● **DATASET EXTRACT**
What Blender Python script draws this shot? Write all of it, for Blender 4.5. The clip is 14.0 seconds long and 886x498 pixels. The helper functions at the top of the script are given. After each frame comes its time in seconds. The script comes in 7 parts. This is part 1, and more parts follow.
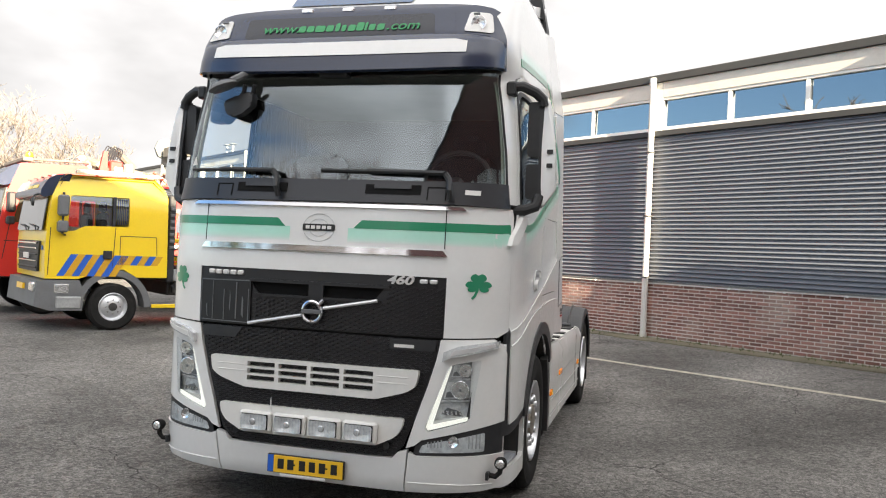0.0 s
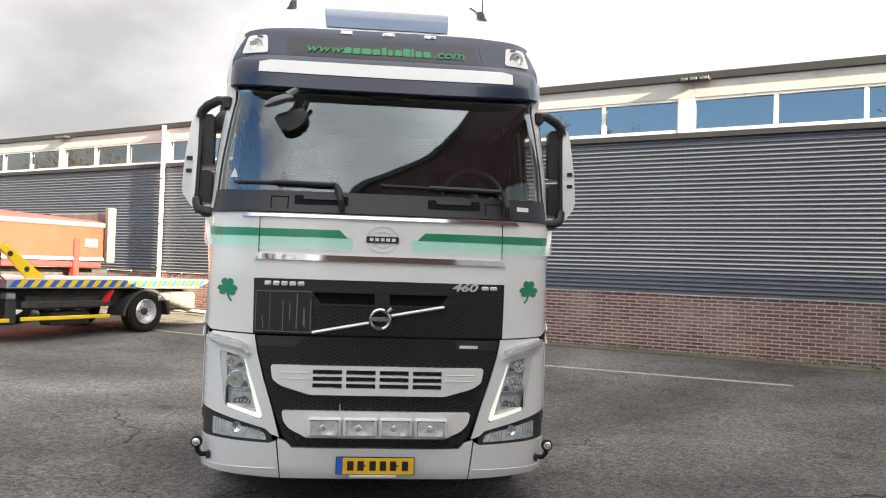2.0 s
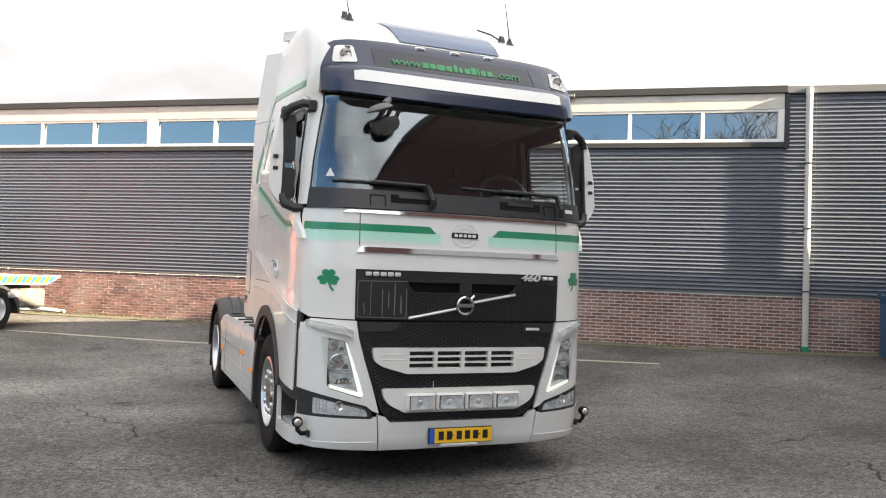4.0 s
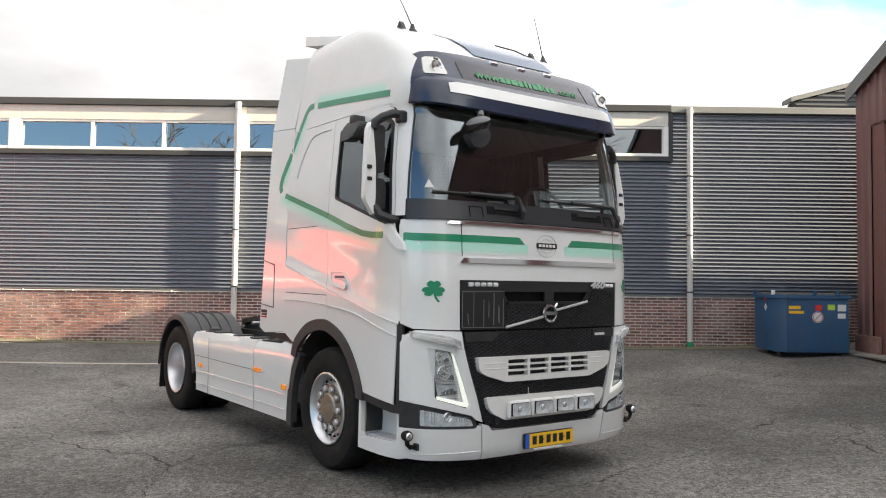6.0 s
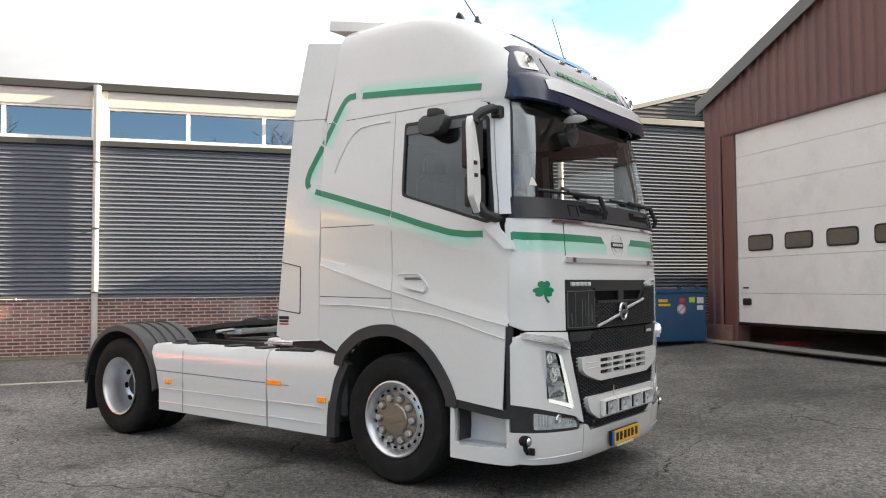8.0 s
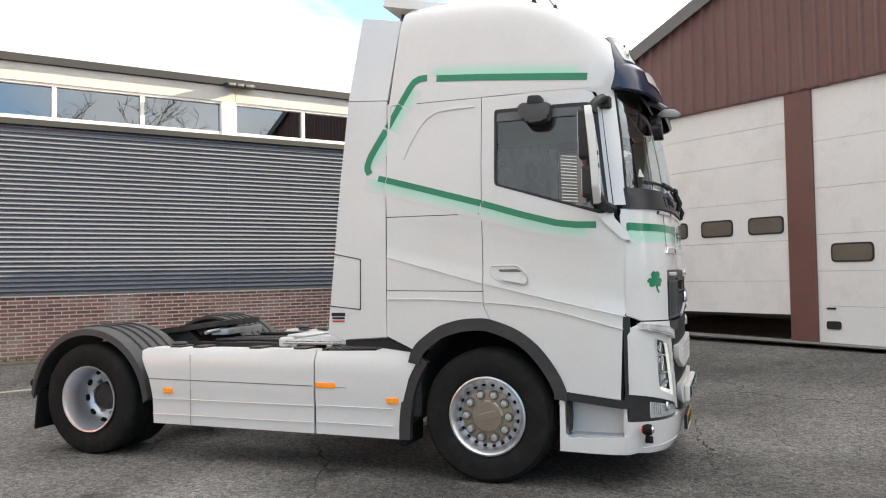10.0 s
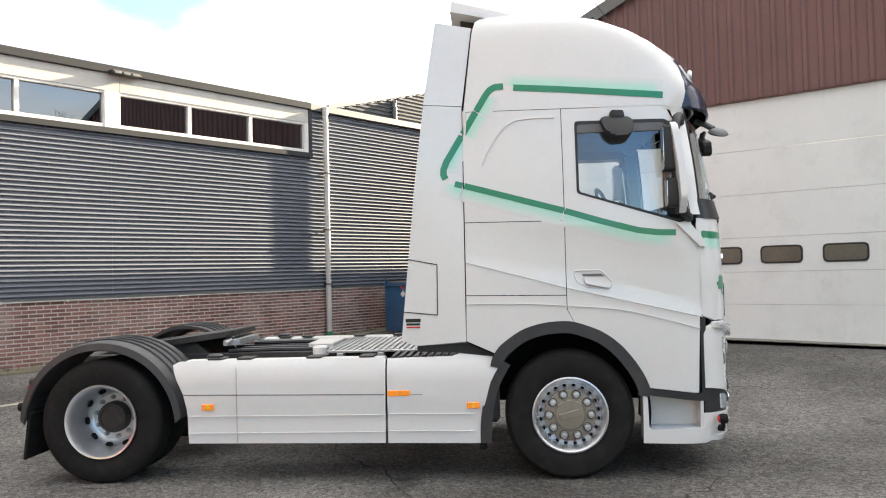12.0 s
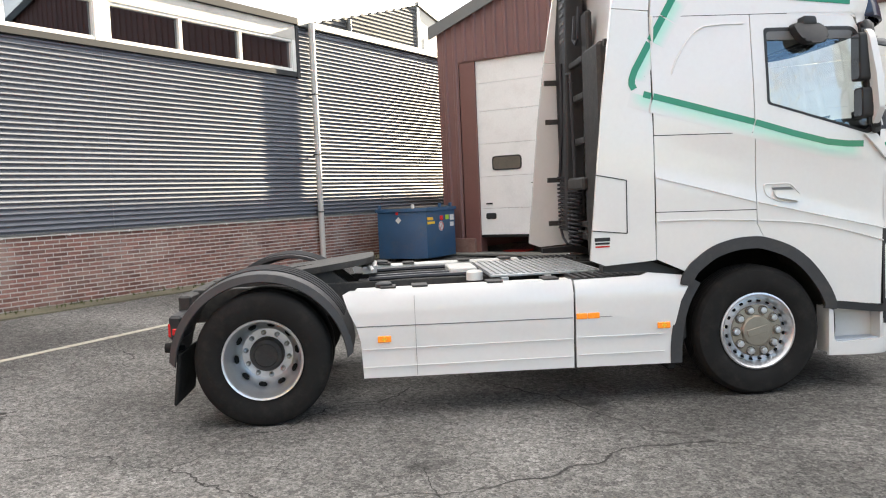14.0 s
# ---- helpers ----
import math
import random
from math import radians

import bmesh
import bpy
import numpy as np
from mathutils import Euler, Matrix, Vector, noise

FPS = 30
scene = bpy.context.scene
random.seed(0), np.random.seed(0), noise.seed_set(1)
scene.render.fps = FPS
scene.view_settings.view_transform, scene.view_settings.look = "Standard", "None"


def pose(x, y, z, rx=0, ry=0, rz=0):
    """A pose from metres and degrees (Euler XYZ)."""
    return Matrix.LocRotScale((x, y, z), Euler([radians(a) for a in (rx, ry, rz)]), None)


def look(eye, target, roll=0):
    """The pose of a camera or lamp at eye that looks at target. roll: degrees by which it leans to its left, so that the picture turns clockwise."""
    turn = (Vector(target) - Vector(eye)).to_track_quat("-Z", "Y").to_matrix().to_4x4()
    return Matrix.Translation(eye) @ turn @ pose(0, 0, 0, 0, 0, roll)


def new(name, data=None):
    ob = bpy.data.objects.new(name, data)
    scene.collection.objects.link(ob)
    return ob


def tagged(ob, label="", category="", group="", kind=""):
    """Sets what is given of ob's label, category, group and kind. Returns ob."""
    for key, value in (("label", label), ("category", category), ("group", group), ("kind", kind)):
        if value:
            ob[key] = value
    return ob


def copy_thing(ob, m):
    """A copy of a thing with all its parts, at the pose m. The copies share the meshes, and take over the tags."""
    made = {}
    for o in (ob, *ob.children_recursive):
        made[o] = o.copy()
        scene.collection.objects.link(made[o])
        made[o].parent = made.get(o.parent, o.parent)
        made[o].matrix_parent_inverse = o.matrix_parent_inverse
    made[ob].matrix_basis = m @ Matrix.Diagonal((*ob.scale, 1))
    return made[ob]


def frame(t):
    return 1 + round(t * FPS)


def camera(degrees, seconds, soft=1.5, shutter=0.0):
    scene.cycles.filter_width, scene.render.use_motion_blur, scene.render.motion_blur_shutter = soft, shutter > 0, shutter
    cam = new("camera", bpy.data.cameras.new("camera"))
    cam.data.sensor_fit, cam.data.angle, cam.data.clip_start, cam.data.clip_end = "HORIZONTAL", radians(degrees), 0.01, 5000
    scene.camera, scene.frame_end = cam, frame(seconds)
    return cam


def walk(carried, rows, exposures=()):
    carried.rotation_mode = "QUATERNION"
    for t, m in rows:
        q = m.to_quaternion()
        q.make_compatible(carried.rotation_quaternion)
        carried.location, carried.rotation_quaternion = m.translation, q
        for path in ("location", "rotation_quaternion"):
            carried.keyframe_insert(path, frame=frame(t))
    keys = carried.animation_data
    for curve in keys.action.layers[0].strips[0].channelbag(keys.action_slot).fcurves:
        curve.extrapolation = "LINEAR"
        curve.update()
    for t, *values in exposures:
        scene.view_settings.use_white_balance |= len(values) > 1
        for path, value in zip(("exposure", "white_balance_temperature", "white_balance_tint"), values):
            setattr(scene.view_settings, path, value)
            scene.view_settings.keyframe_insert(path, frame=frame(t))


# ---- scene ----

● **YOUR TASK**
Reproduce the full material exactly, excluding the pictures.

● **WORKED SOLUTION**
What Blender Python script draws this shot? Write all of it, for Blender 4.5. The clip is 14.0 seconds long and 886x498 pixels. The helper functions at the top of the script are given. After each frame comes its time in seconds. The script comes in 7 parts. This is part 1, and more parts follow.
0.0 s
2.0 s
4.0 s
6.0 s
8.0 s
10.0 s
12.0 s
14.0 s
# ---- helpers ----
import math
import random
from math import radians

import bmesh
import bpy
import numpy as np
from mathutils import Euler, Matrix, Vector, noise

FPS = 30
scene = bpy.context.scene
random.seed(0), np.random.seed(0), noise.seed_set(1)
scene.render.fps = FPS
scene.view_settings.view_transform, scene.view_settings.look = "Standard", "None"


def pose(x, y, z, rx=0, ry=0, rz=0):
    """A pose from metres and degrees (Euler XYZ)."""
    return Matrix.LocRotScale((x, y, z), Euler([radians(a) for a in (rx, ry, rz)]), None)


def look(eye, target, roll=0):
    """The pose of a camera or lamp at eye that looks at target. roll: degrees by which it leans to its left, so that the picture turns clockwise."""
    turn = (Vector(target) - Vector(eye)).to_track_quat("-Z", "Y").to_matrix().to_4x4()
    return Matrix.Translation(eye) @ turn @ pose(0, 0, 0, 0, 0, roll)


def new(name, data=None):
    ob = bpy.data.objects.new(name, data)
    scene.collection.objects.link(ob)
    return ob


def tagged(ob, label="", category="", group="", kind=""):
    """Sets what is given of ob's label, category, group and kind. Returns ob."""
    for key, value in (("label", label), ("category", category), ("group", group), ("kind", kind)):
        if value:
            ob[key] = value
    return ob


def copy_thing(ob, m):
    """A copy of a thing with all its parts, at the pose m. The copies share the meshes, and take over the tags."""
    made = {}
    for o in (ob, *ob.children_recursive):
        made[o] = o.copy()
        scene.collection.objects.link(made[o])
        made[o].parent = made.get(o.parent, o.parent)
        made[o].matrix_parent_inverse = o.matrix_parent_inverse
    made[ob].matrix_basis = m @ Matrix.Diagonal((*ob.scale, 1))
    return made[ob]


def frame(t):
    return 1 + round(t * FPS)


def camera(degrees, seconds, soft=1.5, shutter=0.0):
    scene.cycles.filter_width, scene.render.use_motion_blur, scene.render.motion_blur_shutter = soft, shutter > 0, shutter
    cam = new("camera", bpy.data.cameras.new("camera"))
    cam.data.sensor_fit, cam.data.angle, cam.data.clip_start, cam.data.clip_end = "HORIZONTAL", radians(degrees), 0.01, 5000
    scene.camera, scene.frame_end = cam, frame(seconds)
    return cam


def walk(carried, rows, exposures=()):
    carried.rotation_mode = "QUATERNION"
    for t, m in rows:
        q = m.to_quaternion()
        q.make_compatible(carried.rotation_quaternion)
        carried.location, carried.rotation_quaternion = m.translation, q
        for path in ("location", "rotation_quaternion"):
            carried.keyframe_insert(path, frame=frame(t))
    keys = carried.animation_data
    for curve in keys.action.layers[0].strips[0].channelbag(keys.action_slot).fcurves:
        curve.extrapolation = "LINEAR"
        curve.update()
    for t, *values in exposures:
        scene.view_settings.use_white_balance |= len(values) > 1
        for path, value in zip(("exposure", "white_balance_temperature", "white_balance_tint"), values):
            setattr(scene.view_settings, path, value)
            scene.view_settings.keyframe_insert(path, frame=frame(t))


# ---- scene ----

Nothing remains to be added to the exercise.